Un effet de notre passion pour l'école ... et les diplômes

Dès lors, comment expliquer "que ce mouvement de libération de la parole des enseignants, né en réponse à l’agression d’une professeure à Créteil, révélée le 21 octobre, (se soit) traduit par une mobilisation massive et très rapide, comparable à #BalanceTonPorc", comme l'écrivent les sénateurs ? B. Moignard note d'abord que "dans les pays où l'école ne compte pas", le niveau des violences est beaucoup plus faible. Celles-ci sont un effet de "notre passion pour l'école" et du poids du diplôme pour la carrière.

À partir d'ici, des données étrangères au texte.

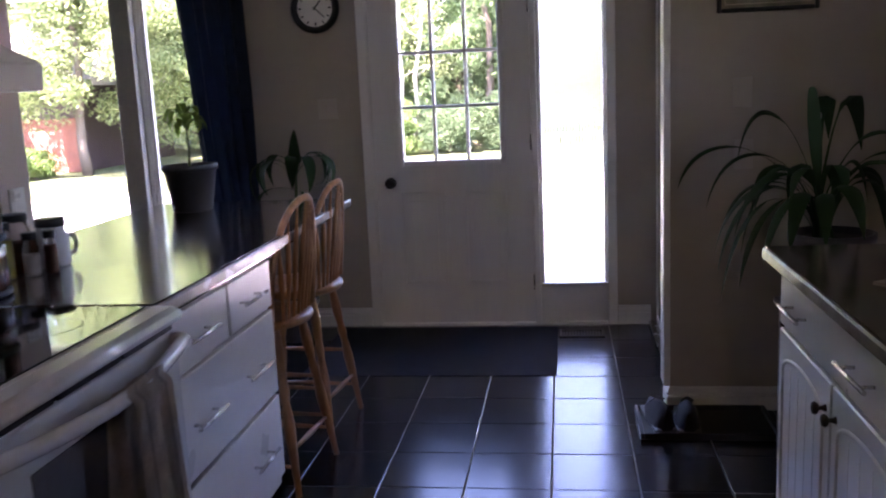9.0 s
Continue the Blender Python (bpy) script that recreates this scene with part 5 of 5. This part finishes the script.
# neighbouring house, far house and car
nh = thing("neighbour_house", (-15, 18, GZ), "dark plum house with a pale roof and a satellite dish", "house")
boxpart("wall", (-20, -11.6, 16.5, 22, GZ, 1.95), SIDING, nh)
boxpart("lower_wall", (-20.02, -11.58, 16.46, 16.498, GZ, 1.02), BRICK, nh)
bm = bmesh.new()
e = [[bm.verts.new((x, y, z)) for y, z in ((15.9, 1.84), (19.2, 3.7), (22.6, 1.84))] for x in (-20.6, -11.0)]
bm.faces.new((e[0][0], e[0][1], e[1][1], e[1][0])); bm.faces.new((e[0][1], e[0][2], e[1][2], e[1][1])); bm.faces.new(e[0]); bm.faces.new(e[1]); bm.faces.new((e[0][0], e[0][2], e[1][2], e[1][0]))
part("roof", bm, ROOFM, nh)
for x in (-13.98, -17.2):
    w = boxpart("window", (x - 0.26, x + 0.26, 16.43, 16.459, 1.16, 1.74), DARKGLASS, nh)
    bm = bmesh.new()
    frame_boxes(bm, x - 0.33, x + 0.33, 1.09, 1.81, 0.07, 16.40, 16.458, 0.01)
    part("frame", bm, mat("cream_window_frame", (0.6, 0.5, 0.38), 0.6), w)
boxpart("air_conditioner", (-14.34, -13.82, 16.0, 16.42, 0.72, 1.08), WHITEP, nh, 0.02)
bm = bmesh.new()
skin(bm, [ring_verts(bm, Vector((-13.45, 16.05 + d, 1.32)), Vector((0.3, -1, 0.35)).normalized(), r, 20) for d, r in ((0.08, 0.05), (0.03, 0.2), (-0.02, 0.30), (0.0, 0.30))])
part("satellite_dish", bm, WHITEP, nh)
bm = bmesh.new()
tube(bm, [(-13.45, 16.15, GZ), (-13.45, 16.15, 1.30)], 0.03, 8)
part("dish_post", bm, CHROME, nh)
bh = thing("brick_house", (-9.2, 27, GZ), "red brick house wall beyond the trees", "house")
boxpart("wall", (-12.5, -6.9, 25.5, 30, GZ, 2.6), BRICK, bh)
bm = bmesh.new()
e = [[bm.verts.new((x, y, z)) for y, z in ((25.0, 2.5), (27.7, 4.2), (30.5, 2.5))] for x in (-13, -6.4)]
bm.faces.new((e[0][0], e[0][1], e[1][1], e[1][0])); bm.faces.new((e[0][1], e[0][2], e[1][2], e[1][1])); bm.faces.new(e[0]); bm.faces.new(e[1]); bm.faces.new((e[0][0], e[0][2], e[1][2], e[1][0]))
part("roof", bm, ROOFM, bh)
car = thing("car", (-5.9, 22.9, GZ), "white parked car half hidden by bushes", "car")
bm = bmesh.new()
prof = [(-2.1, 0.35), (-2.1, 0.75), (-1.3, 0.92), (-0.75, 1.38), (0.75, 1.40), (1.35, 0.95), (2.05, 0.85), (2.1, 0.35)]
e = [[bm.verts.new((-5.9 + x, 22.9 + dy, GZ + z)) for x, z in prof] for dy in (-0.85, 0.85)]
for i in range(8):
    bm.faces.new((e[0][i], e[0][(i + 1) % 8], e[1][(i + 1) % 8], e[1][i]))
bm.faces.new(e[0]); bm.faces.new(e[1])
bmesh.ops.bevel(bm, geom=bm.edges[:], offset=0.06, segments=2, affect="EDGES")
part("body", bm, CARPAINT, car)
for x0, x1 in ((-0.75, -0.05), (0.05, 0.8)):
    boxpart("window", (-5.9 + x0, -5.9 + x1, 22.035, 22.05, GZ + 0.98, GZ + 1.28), DARKGLASS, car, 0.004)
for x in (-1.35, 1.35):
    for y in (22.1, 23.7):
        bm = bmesh.new()
        skin(bm, [ring_verts(bm, Vector((-5.9 + x, y + d, GZ + 0.33)), Vector((0, 1, 0)), r, 20) for d, r in ((-0.1, 0.29), (-0.08, 0.33), (0.08, 0.33), (0.1, 0.29))])
        wh = part("wheel", bm, RUBBER, car)
        bm = bmesh.new()
        skin(bm, [ring_verts(bm, Vector((-5.9 + x, y + d, GZ + 0.33)), Vector((0, 1, 0)), r, 16) for d, r in ((-0.108, 0.18), (-0.102, 0.2))])
        part("rim", bm, CHROME, wh)

# ---- floor tiles ----
P = 0.300
bm = bmesh.new()
hw, b = P / 2 - 0.0028, 0.0018
lo = [bm.verts.new((sx * hw, sy * hw, -0.0025)) for sx, sy in ((-1, -1), (1, -1), (1, 1), (-1, 1))]
mi = [bm.verts.new((sx * hw, sy * hw, -b * 0.6)) for sx, sy in ((-1, -1), (1, -1), (1, 1), (-1, 1))]
hi = [bm.verts.new((sx * (hw - b), sy * (hw - b), 0.0)) for sx, sy in ((-1, -1), (1, -1), (1, 1), (-1, 1))]
for a, c in ((lo, mi), (mi, hi)):
    for i in range(4):
        bm.faces.new((a[i], a[(i + 1) % 4], c[(i + 1) % 4], c[i]))
bm.faces.new(hi)
tile_mesh = bpy.data.meshes.new("tile")
bm.to_mesh(tile_mesh)
bm.free()
tile_mesh.materials.append(TILE)
floor = thing("floor", (0.563, -1.24, 0), "glossy dark brown square floor tiles with pale grout", "floor", kind="structure")
rs = np.random.RandomState(2)
rest = []
for i in range(-17, 10):
    for j in range(-19, 5):
        x, y = 0.563 + P * (i + 0.5), -1.24 + P * (j + 0.5)
        hall = y < -5.4
        if y > 0 - P * 0.4 or y < -6.76 + P * 0.4 or x > (3.1 if hall else 1.85) or x < (-2.9 if hall else -4.2) or (x < -1.1 and -4.5 > y > -5.4):
            continue
        dz = rs.uniform(-0.0006, 0.0006)
        tilt = Euler((rs.normal() * 0.0012, rs.normal() * 0.0012, 0))
        if -0.72 < x < 1.42 or (hall and -0.8 < x < 1.8):
            t = new("tile", tile_mesh)
            t.parent = floor
            t.location, t.rotation_euler = (x - 0.563, y + 1.24, dz), tilt
        else:
            rest.append((x, y, dz))
vs, fs = [], []
base_v = [v.co.copy() for v in tile_mesh.vertices]
base_f = [tuple(p.vertices) for p in tile_mesh.polygons]
for x, y, dz in rest:
    k = len(vs)
    vs += [(v.x + x - 0.563, v.y + y + 1.24, v.z + dz) for v in base_v]
    fs += [tuple(q + k for q in f) for f in base_f]
me = bpy.data.meshes.new("outer_tiles")
me.from_pydata(vs, [], fs)
me.materials.append(TILE)
o = new("outer_tiles", me)
o.parent = floor
o["kind"] = "stuff"
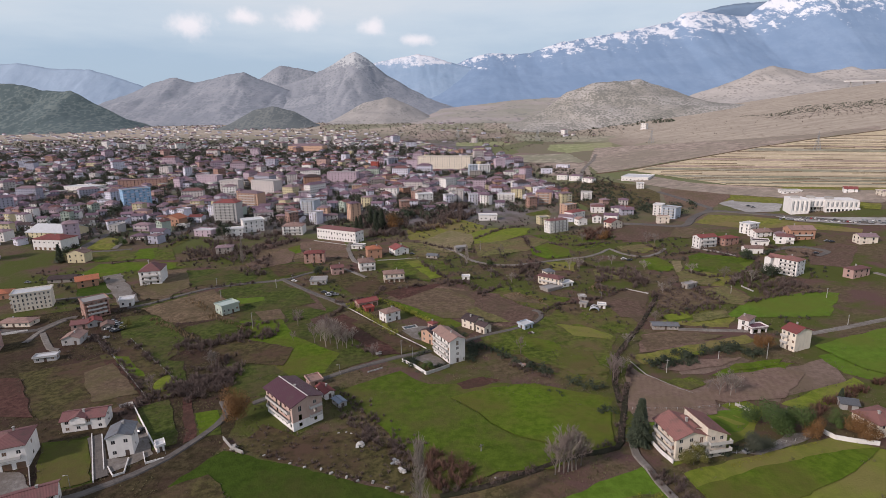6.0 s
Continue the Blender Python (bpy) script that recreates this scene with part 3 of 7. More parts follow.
field("dry brown maize stubble", "maize", 43.9, 260.6, 51.8, 263.8, 66.5, 243.3, 59.3, 238.5, 47.9, 250.5)
field("dull brownish grass plot", "sod", -68.3, 297, -39.7, 304.3, -32.5, 280.7, -21.1, 271.4, -30.2, 256.7, -50.3, 265.7)
field("green field with bare patches", "crop", -41.1, 333.4, -2.8, 349.4, 11, 315.3, -2.9, 288.9, -23.2, 307.9)
field("bright green winter crop field", "bright", -39, 330.9, -25, 337.8, -4.6, 306.3, -11.1, 297)
field("dark brown ploughed field", "dark", -32.4, 264.4, -21.5, 278.1, 9.9, 287.8, 15.6, 276.7, -2.9, 280)
field("bright green winter crop field", "bright", 79, 375.4, 98.2, 386.8, 110.6, 364.1, 104.9, 344.4, 86.5, 339, 82.2, 356.4)
field("bright green winter crop field", "bright", 34.4, 404.2, 63.7, 441, 89.2, 449.8, 86.3, 422.7, 58.6, 404.8, 44.1, 385.4)
field("bright green winter crop field", "bright", 35, 411, 47.1, 420.2, 59.3, 409.9, 47.5, 386.6, 36.5, 394.1)
field("olive-green rough pasture", "olive", -24.5, 451.4, 19.3, 515.2, 51.9, 463.3, 38.5, 424.9, 5.9, 402.3, -20.6, 413.6)
field("green meadow with tufts", "grass", 87.8, 418.8, 131.4, 412.5, 148.2, 373.3, 113.2, 352.6, 111.5, 366.9)
field("olive-green rough pasture", "olive", 83.9, 328.3, 102.2, 328.6, 97.5, 306.8, 85.3, 306)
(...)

C'est d'ailleurs assez mal vécu par les chefs d'établissement eux-mêmes, à qui on demande de gouverner sans avoir les moyens de cette gouvernance et qui "ne sont soutenus par personne". Ce sentiment de solitude se retrouve aussi chez les enseignants : "les collectifs enseignants n'existent pas", sauf dans des lieux comme les micro-lycées où les professeurs se portent volontaires et sont recrutés sur la base de leur adhésion à un projet. La France est de plus "le seul pays" qui envoie les plus jeunes dans les établissements les plus difficiles. Ce n'est pas tant leur jeunesse qui fait problème que le turn over que cela provoque. Il ajoute que ce moment où un enseignant arrive dans le bureau du chef d'établissement pour demander une sanction contre un élève est le seul où puisse se manifester une solidarité entre eux.

Pour Catherine Morin-Desailly (Union Centriste), présidente de la commission, "le mouvement #PasDeVague révèle avant tout un besoin d’écoute et de considération des professeurs. Il illustre clairement certains des problèmes structurels de notre système éducatif." L’examen du projet de loi pour une école de la confiance "sera l’occasion pour le Sénat d’œuvrer pour remédier à ces déficiences graves", notamment en termes d'évolution des métiers et de formation des enseignants : "Il est temps de s’en préoccuper", conclut la sénatrice.